Johnson made one last run for the lead on the final lap, but had to back off to keep from putting his car in the wall. Gordon pulled away to win by 0.598 seconds.
"I'm so glad I grew up racing on dirt," Johnson said. "I could have spun out four or five times at the end."
The defending champ isn't going to give up his unprecedented title run without a fight. In fact, he moved past Kyle Busch to take the top spot in the season standings, so he's still the one everyone's chasing even with only one win this year.
"We're having a terrible year," Johnson quipped. "The reality is we have a lot to be proud of. ... We know we have a very good chance of winning the championship."
Tony Stewart was feeling a lot better about his chances after making up more than 8 seconds on the leaders in the final laps to finish third. He solidified his hold on 10th place -- the final spot in the Chase that will be determined on points -- going to Richmond.
"The points are big going into next week, that's for sure," Stewart said. "I'm proud of the effort everybody gave this week. It may come down to one point. Having the strong finish we had here, maybe that will be the difference in making it or not making it next week."
Six drivers had already clinched a spot in the 12-driver playoff, and three more joined them Tuesday. Kurt Busch and Ryan Newman are locked in on points, and Brad Keselowski wrapped up at least a wild card with his sixth-place finish.
This was only the second Cup race since 1978 to be run on a Tuesday. It was originally scheduled for Sunday night, but rain from the remnants of Tropical Storm Lee forced a two-day postponement.
The drivers had to cope with much different conditions than they faced in qualifying 2½ days earlier. Then, it was sunny and humid with temperatures in the lows 90s. When the green flag finally waved for the race, it was windy, overcast and felt downright fall-like at 63 degrees.

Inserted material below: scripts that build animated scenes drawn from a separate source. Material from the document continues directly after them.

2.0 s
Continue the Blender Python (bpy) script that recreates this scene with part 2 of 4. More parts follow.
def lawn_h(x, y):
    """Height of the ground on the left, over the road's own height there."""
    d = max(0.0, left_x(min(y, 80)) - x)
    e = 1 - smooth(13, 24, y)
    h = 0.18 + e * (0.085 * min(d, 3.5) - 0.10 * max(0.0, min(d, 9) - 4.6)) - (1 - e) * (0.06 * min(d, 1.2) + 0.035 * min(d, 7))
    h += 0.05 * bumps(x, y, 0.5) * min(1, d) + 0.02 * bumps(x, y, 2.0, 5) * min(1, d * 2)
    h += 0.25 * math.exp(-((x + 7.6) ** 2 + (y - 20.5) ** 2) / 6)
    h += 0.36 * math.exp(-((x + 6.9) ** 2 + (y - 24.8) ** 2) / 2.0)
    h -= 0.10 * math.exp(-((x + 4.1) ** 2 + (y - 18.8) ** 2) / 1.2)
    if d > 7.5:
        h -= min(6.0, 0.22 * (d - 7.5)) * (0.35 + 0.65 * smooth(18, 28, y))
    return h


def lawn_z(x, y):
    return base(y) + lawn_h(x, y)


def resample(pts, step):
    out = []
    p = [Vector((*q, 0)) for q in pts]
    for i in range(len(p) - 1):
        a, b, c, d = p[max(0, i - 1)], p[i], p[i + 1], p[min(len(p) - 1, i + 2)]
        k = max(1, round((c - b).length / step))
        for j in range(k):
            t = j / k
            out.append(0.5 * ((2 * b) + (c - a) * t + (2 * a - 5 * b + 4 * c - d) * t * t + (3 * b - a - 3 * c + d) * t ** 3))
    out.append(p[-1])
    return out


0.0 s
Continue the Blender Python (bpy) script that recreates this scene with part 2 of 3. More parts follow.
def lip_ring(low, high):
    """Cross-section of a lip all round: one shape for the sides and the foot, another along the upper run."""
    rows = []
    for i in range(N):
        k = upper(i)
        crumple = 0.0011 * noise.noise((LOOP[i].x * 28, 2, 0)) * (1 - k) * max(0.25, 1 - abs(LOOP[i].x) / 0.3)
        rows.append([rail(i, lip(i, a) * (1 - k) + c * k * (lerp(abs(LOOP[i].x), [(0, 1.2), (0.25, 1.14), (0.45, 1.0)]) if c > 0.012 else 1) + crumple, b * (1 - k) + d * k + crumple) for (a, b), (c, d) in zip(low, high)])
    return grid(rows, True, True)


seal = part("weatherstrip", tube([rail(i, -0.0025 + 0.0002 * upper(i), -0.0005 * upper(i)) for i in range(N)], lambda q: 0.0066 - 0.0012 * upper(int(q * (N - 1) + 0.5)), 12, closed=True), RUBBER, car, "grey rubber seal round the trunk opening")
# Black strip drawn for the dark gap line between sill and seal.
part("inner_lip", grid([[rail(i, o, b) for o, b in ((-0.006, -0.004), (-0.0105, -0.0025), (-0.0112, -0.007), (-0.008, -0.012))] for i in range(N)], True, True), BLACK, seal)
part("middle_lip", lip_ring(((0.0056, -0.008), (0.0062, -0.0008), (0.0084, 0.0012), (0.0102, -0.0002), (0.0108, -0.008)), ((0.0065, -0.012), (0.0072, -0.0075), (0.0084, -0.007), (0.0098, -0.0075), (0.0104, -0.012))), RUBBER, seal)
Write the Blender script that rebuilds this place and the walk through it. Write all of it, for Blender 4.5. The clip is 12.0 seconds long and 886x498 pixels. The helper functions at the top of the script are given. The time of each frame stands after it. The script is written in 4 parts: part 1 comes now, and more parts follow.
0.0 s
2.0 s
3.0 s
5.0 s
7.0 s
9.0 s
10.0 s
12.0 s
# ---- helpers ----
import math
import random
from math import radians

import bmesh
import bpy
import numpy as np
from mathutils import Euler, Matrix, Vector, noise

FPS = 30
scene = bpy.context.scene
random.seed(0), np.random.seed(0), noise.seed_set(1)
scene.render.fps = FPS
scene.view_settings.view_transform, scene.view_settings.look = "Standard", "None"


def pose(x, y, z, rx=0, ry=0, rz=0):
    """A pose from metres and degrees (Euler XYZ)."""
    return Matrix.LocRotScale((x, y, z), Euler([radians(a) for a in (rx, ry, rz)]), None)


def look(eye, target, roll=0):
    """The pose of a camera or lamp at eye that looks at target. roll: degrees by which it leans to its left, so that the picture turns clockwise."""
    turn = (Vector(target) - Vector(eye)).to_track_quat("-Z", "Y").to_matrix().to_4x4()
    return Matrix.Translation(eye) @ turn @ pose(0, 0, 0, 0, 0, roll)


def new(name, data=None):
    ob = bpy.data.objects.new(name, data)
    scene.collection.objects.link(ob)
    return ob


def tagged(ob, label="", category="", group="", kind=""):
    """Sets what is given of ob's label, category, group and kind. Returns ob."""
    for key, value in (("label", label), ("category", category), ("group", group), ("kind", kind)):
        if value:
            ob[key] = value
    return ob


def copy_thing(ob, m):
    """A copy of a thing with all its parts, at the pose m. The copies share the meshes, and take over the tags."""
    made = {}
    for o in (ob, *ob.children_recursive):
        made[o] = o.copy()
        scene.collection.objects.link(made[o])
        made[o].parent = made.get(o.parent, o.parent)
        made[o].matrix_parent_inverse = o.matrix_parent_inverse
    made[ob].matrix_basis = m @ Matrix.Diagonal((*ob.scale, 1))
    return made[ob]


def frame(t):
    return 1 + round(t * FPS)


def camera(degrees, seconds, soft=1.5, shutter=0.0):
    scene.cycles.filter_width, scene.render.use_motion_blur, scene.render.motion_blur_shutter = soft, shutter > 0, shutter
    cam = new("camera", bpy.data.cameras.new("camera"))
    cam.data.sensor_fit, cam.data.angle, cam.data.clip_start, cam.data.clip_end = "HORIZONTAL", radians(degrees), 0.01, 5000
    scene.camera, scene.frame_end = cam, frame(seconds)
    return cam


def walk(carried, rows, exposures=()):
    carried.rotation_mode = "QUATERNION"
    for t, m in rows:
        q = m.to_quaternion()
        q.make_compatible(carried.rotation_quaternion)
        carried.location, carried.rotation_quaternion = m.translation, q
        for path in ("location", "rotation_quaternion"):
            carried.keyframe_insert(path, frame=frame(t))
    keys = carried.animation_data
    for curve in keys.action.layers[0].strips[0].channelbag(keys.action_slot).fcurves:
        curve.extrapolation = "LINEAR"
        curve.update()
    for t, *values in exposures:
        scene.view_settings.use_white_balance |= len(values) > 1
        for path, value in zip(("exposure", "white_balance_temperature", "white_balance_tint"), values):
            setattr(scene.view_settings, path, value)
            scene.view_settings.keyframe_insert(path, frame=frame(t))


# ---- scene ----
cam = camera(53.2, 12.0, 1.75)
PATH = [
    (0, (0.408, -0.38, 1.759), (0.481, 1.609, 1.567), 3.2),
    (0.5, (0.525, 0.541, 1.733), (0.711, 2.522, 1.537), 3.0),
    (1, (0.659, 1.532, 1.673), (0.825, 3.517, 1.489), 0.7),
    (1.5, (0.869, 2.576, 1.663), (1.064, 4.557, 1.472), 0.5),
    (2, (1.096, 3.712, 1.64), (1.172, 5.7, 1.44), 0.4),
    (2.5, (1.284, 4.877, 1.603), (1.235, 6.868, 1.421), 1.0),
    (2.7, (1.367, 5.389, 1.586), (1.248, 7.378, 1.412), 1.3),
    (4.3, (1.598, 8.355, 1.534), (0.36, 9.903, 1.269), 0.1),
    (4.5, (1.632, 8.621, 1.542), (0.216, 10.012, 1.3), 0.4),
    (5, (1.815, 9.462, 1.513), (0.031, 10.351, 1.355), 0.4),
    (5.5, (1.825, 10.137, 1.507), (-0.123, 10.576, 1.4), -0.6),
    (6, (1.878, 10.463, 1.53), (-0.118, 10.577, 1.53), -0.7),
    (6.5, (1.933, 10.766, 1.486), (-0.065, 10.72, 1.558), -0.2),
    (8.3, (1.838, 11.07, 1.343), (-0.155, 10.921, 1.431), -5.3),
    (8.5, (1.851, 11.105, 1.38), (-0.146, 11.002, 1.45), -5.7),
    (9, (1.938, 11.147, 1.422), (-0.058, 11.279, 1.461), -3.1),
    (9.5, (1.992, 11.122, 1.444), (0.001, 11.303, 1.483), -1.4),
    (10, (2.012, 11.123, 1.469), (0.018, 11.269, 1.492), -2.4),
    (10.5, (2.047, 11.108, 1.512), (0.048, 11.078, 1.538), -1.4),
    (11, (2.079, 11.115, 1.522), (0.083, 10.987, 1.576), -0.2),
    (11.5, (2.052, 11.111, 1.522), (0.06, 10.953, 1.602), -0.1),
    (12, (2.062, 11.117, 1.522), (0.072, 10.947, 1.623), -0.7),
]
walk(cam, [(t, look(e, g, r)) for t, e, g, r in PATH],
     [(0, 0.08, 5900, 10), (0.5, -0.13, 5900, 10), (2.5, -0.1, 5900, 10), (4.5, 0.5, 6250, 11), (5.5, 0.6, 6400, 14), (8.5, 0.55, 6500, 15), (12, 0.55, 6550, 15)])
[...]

Two more rain delays Tuesday forced the drivers to improvise on the fly, looking for the line that worked best at more than 180 mph in the ever-changing conditions.
But Gordon clearly had the best car on the 1.54-mile trioval, leading 146 of the 325 laps. Matt Kenseth was next, out front for 64 laps, and Johnson led just 29 laps after struggling early in the day and nearly going a lap down.
Stewart was followed across the line by Kurt Busch and Carl Edwards. Denny Hamlin finished eighth, moved up one spot to 12th in the season standings, and has a firmer grip on the second wild card. The last two spots in the Chase will go to the drivers ranking 11th to 20th in the points with the most wins. Hamlin has one of those precious victories.
Clint Bowyer went the wrong way in the Chase, the victim of a run-in with Juan Pablo Montoya. The No. 33 car clashed with Montoya coming off turn four, sending Bowyer slamming into the wall. He got his battered car back on the track for the final laps, trying to pick up an extra point or two, but finished 36th.
Bowyer, who gave a sarcastic wave to Montoya as he passed the wrecked machine under caution, dropped to 14th in the points -- a dozen behind Hamlin -- and will need to win at Richmond to make the Chase.
"Everybody knows what they're up against when the 42 (Montoya) comes up," Bowyer said bitterly. "He bullies his way up there and, before you know it, he's in the way and wrecking somebody. It's just a shame. We're racing for a spot in the Chase and he's racing for nothing."
No one claimed the $3 million prize for the Sprint Summer Showdown, which paired five fans with the winners of designated races at Indianapolis, Pocono, Watkins Glen, Michigan and Bristol. Keselowski won a pair of those races and represented two fans, and the other eligible drivers were Kyle Busch, Paul Menard and Marcos Ambrose.
Menard was 18th, Ambrose 21st, and Busch faded to 23rd after leading three times for a total of 19 laps early on.
Pole winner Kasey Kahne also had a tough day, smashing into another car on a restart and settling for a 34th-place finish that severely damaged his long-shot Chase hopes.
The threatening skies brought more rain just past the midway point. At first, the cars stayed on the track under yellow while the drying machines were sent out. But the light mist began to come down a little harder, so NASCAR waved the red flag. The cars went to pit road and were covered to wait out the showers.
J.J. Yeley, driving for an underfunded team, decided not to pit when the yellow flag came out, hoping to steal a win if the rain didn't let up. But the showers barely showed up on radar, so he knew there was little chance of not going the distance.
He was right. The delay lasted only 24 minutes.
When the race resumed, Kenseth surged to the lead. But it began drizzling again after only two laps and Kenseth screamed into his radio "I almost wrecked!" -- just before NASCAR waved the yellow flag again. The cars continued for 10 laps under caution, the rain stopped and the fleet of drying trucks got the track in shape to go back racing.
And, boy, what a race it was at the end.